This is an exercises in Ideals, Varieties and Algorithms by Cox et al.
Let $V\subset \mathbb{C}^n$ be a nonempty variety. Let $\phi\in \mathbb{C}[V]$. Show that $\mathbf{V}_V(\phi)=\emptyset$ if and only if $\phi$ is invertible in $\mathbb{C}[V]$ (which means that there is some $\psi \in \mathbb{C}[V]$ such that $\phi\psi=[1]$ in $\mathbb{C}[V]$).
My attempt:
$$\mathbf{V}_V(\phi)=\{z\in V | \, \phi(z)=0\}=\emptyset$$
This means $\phi$ is never zero on $V$. I really don't have any idea from here. I think we can probably define $\psi(z)=\frac{1}{\phi(z)}$ for all $z\in V$. But how to prove it is a polynomial function in $\mathbb{C}[V]$?
This exercise also asks if it is still true when replacing $\mathbb{C}$ by $\mathbb{R}$. So I thought some examples may help. So I tried $V=V(z^2+1)$ and $\phi=z+2$. I still cannot find a polynomial function that can represent $\frac{1}{z+2}$ in $\mathbb{C}[V]$.
Any help would be appreciated!
Suppose $\phi$ is invertible. Then we have $\phi\psi=1$ for some $\psi$ and $(\phi)\supset (1)$. Now $\textbf{V}_V(\phi)\subset \textbf{V}_V(1)=\emptyset$. This proves one direction.

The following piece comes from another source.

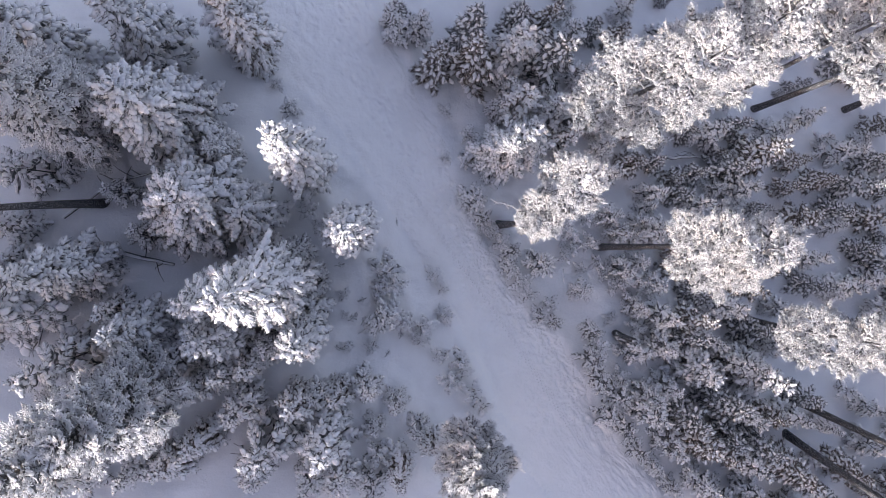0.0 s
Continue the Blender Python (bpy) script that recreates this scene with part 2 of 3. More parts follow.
def coral(rng, sides, reach, width, lift):
    """A rounded spray of rimed twigs: blunt fingers on side twigs on a rib of length 1."""
    out = [finger((0, 0, 0), (0.55, 0, 0.02), width, width, 3), finger((0.45, 0, 0.02), (0.98, 0.05 * rng.standard_normal(), 0.06), width, width, 3)]
    for k in range(sides):
        sg = 1 if k % 2 else -1
        x = 0.12 + 0.78 * k / sides
        a0 = sg * radians(rng.uniform(30, 62))
        l = reach * (1.05 - 0.45 * x) * rng.uniform(0.8, 1.2)
        p = np.array([x, 0.0, 0.0])
        d = np.array([math.cos(a0), math.sin(a0), rng.uniform(-0.15, lift)])
        out.append(finger(p, p + d * l, width, width, 3))
        for q in range(4):
            b = p + d * l * (0.25 + 0.2 * q)
            a1 = a0 + (1 if q % 2 else -1) * radians(rng.uniform(22, 50))
            m = 0.46 * l * rng.uniform(0.7, 1.3)
            out.append(finger(b, b + np.array([math.cos(a1), math.sin(a1), rng.uniform(-0.3, lift * 1.6)]) * m, width * rng.uniform(0.9, 1.4), width * 1.1, 3))
    return out


def shade(rng, length, width, low, droop):
    """A dark sheet under the snow of a spray, standing in for the shade there."""
    return [puff(rng, (-0.02, 0, low), length, width, 0.04, 0.0, droop, 0.2, 10)]


def shorter(pieces, k=0.85):
    return [(v * np.array([k, k, 1.0]), f) for v, f in pieces]


def spray_set(kind):
    """Templates (snow, needles with a dark shade sheet) of one kind of twig, several of each."""
    made = []
    for k in range(7):
        rng = np.random.default_rng(100 + k + 17 * len(kind))
        if kind == "heavy":       # boughs heaped with round pillows of snow
            snow = pads(rng, [(0.73, 0.30, 0, 0), (0.52, 0.31, 0, 0), (0.31, 0.31, 0, 0), (0.10, 0.30, 0, 0), (0.03, 0.34, 44, 80), (0.20, 0.32, 40, 70), (0.37, 0.29, 36, 64), (0.54, 0.26, 28, 54)], 0.80, 0.036, 0.22, 0.16, 12)
            snow += fan(rng, 12, 0.015, 0.012, 0.52, 0.22, 0.012)
            dark = fan(rng, 8, 0.014, 0.012, 0.52, 0.24, -0.065) + shade(rng, 0.92, 0.62, -0.10, 0.22)
        elif kind == "pad":       # smaller rounded clumps
            snow = pads(rng, [(0.60, 0.44, 0, 0), (0.24, 0.40, 0, 0), (0.12, 0.42, 36, 74), (0.44, 0.34, 30, 60)], 0.60, 0.045, 0.20, 0.14, 10)
            snow += fan(rng, 7, 0.020, 0.016, 0.54, 0.18, 0.015)
            dark = fan(rng, 8, 0.018, 0.016, 0.54, 0.21, -0.075) + shade(rng, 0.78, 0.56, -0.10, 0.2)
        elif kind == "dim":       # less snow, more of the dark needles
            snow = pads(rng, [(0.56, 0.44, 0, 0), (0.14, 0.38, 34, 70)], 0.55, 0.06, 0.20, 0.14, 10)
            snow += fan(rng, 4, 0.020, 0.016, 0.50, 0.21, -0.02)
            dark = fan(rng, 8, 0.024, 0.020, 0.58, 0.21, -0.06) + shade(rng, 0.86, 0.56, -0.09, 0.2)
        elif kind == "fir":       # long ragged pads with combs of needles showing at their edges
            snow = pads(rng, [(0.62, 0.42, 0, 0), (0.36, 0.42, 0, 0), (0.10, 0.40, 0, 0), (0.04, 0.38, 34, 60), (0.26, 0.34, 32, 56), (0.48, 0.30, 26, 50)], 0.50, 0.030, 0.22, 0.13, 12)
            snow += fan(rng, 13, 0.012, 0.010, 0.52, 0.22, 0.012)
            dark = fan(rng, 9, 0.014, 0.012, 0.52, 0.24, -0.05) + shade(rng, 0.92, 0.56, -0.09, 0.22)
        elif kind == "young":     # frosted twigs that stick out between small clumps, dark below
            snow = pads(rng, [(0.10, 0.46, 0, 0), (0.44, 0.46, 0, 0), (0.24, 0.42, 34, 60)], 0.50, 0.035, 0.05, 0.18, 10)
            snow.append(finger((0.3, 0, 0.03), (1.12, 0.06 * rng.standard_normal(), 0.08), 0.045, 0.04, 4))
            for j in range(6):
                x, sg = 0.40 + 0.10 * j, 1 if j % 2 else -1
                l, a0 = 0.34 * (1.1 - 0.5 * x) * rng.uniform(0.75, 1.2), sg * radians(rng.uniform(32, 55))
                snow.append(finger((x, 0, 0.04), (x + l * math.cos(a0), l * math.sin(a0), rng.uniform(0.02, 0.12)), 0.04 * rng.uniform(0.8, 1.3), 0.035, 3))
            dark = fan(rng, 8, 0.022, 0.016, 0.54, 0.06, -0.10) + shade(rng, 0.74, 0.50, -0.10, 0.05)
        elif kind == "clump":     # lumps of rime on a bush
            snow = pads(rng, [(0.52, 0.46, 0, 0), (0.18, 0.44, 0, 0), (0.04, 0.42, 44, 80), (0.34, 0.36, 30, 66)], 0.80, 0.06, 0.12, 0.22, 12)
            snow += fan(rng, 9, 0.020, 0.018, 0.58, 0.08, 0.02)
            dark = shorter(fan(rng, 7, 0.020, 0.016, 0.52, 0.16, -0.10)) + shade(rng, 0.74, 0.62, -0.10, 0.12)
        elif kind == "brush":     # bushy pine twigs, thick with rime
            snow = coral(rng, 9, 0.46, 0.036, 0.25) + pads(rng, [(0.45, 0.36, 0, 0), (0.12, 0.36, 0, 0)], 0.5, 0.04, 0.1, 0.14, 10)
            dark = fan(rng, 7, 0.018, 0.016, 0.50, 0.10, -0.07) + shade(rng, 0.80, 0.56, -0.10, 0.1)
        else:                     # pine: fans of rimed needles
            snow = coral(rng, 9, 0.56, 0.027, 0.45) + pads(rng, [(0.50, 0.40, 0, 0), (0.14, 0.34, 34, 70)], 0.6, 0.06, 0.05, 0.14, 8)
            dark = fan(rng, 4, 0.024, 0.018, 0.46, 0.08, -0.06) + shade(rng, 0.72, 0.50, -0.10, 0.08)
        made.append((join(snow), join(dark)))
    return made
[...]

For the converse, suppose $\textbf{V}_V(\phi)=\emptyset$. We also have $\textbf{I}_V(\textbf{V}_V(\phi))=\textbf{I}_V(\emptyset)$. Now $1$ vanishes nowhere so that $1\in \textbf{I}_V(\emptyset)$. But this means $1\in \textbf{I}_V(\textbf{V}_V(\phi))$. Since $\mathbb{C}$ is algebraically closed Hilbert's Nullstellensatz says $\textbf{I}_V(\textbf{V}_V(\phi))=\sqrt{(\phi)}$. Since $1\in \sqrt{(\phi)}$, we have $1^n\in (\phi)$ for some $n$ (but it's all the same) so that $1\in (\phi)$. This means there is a $\psi$ such that $\phi\psi=1$ and $\phi$ is invertible.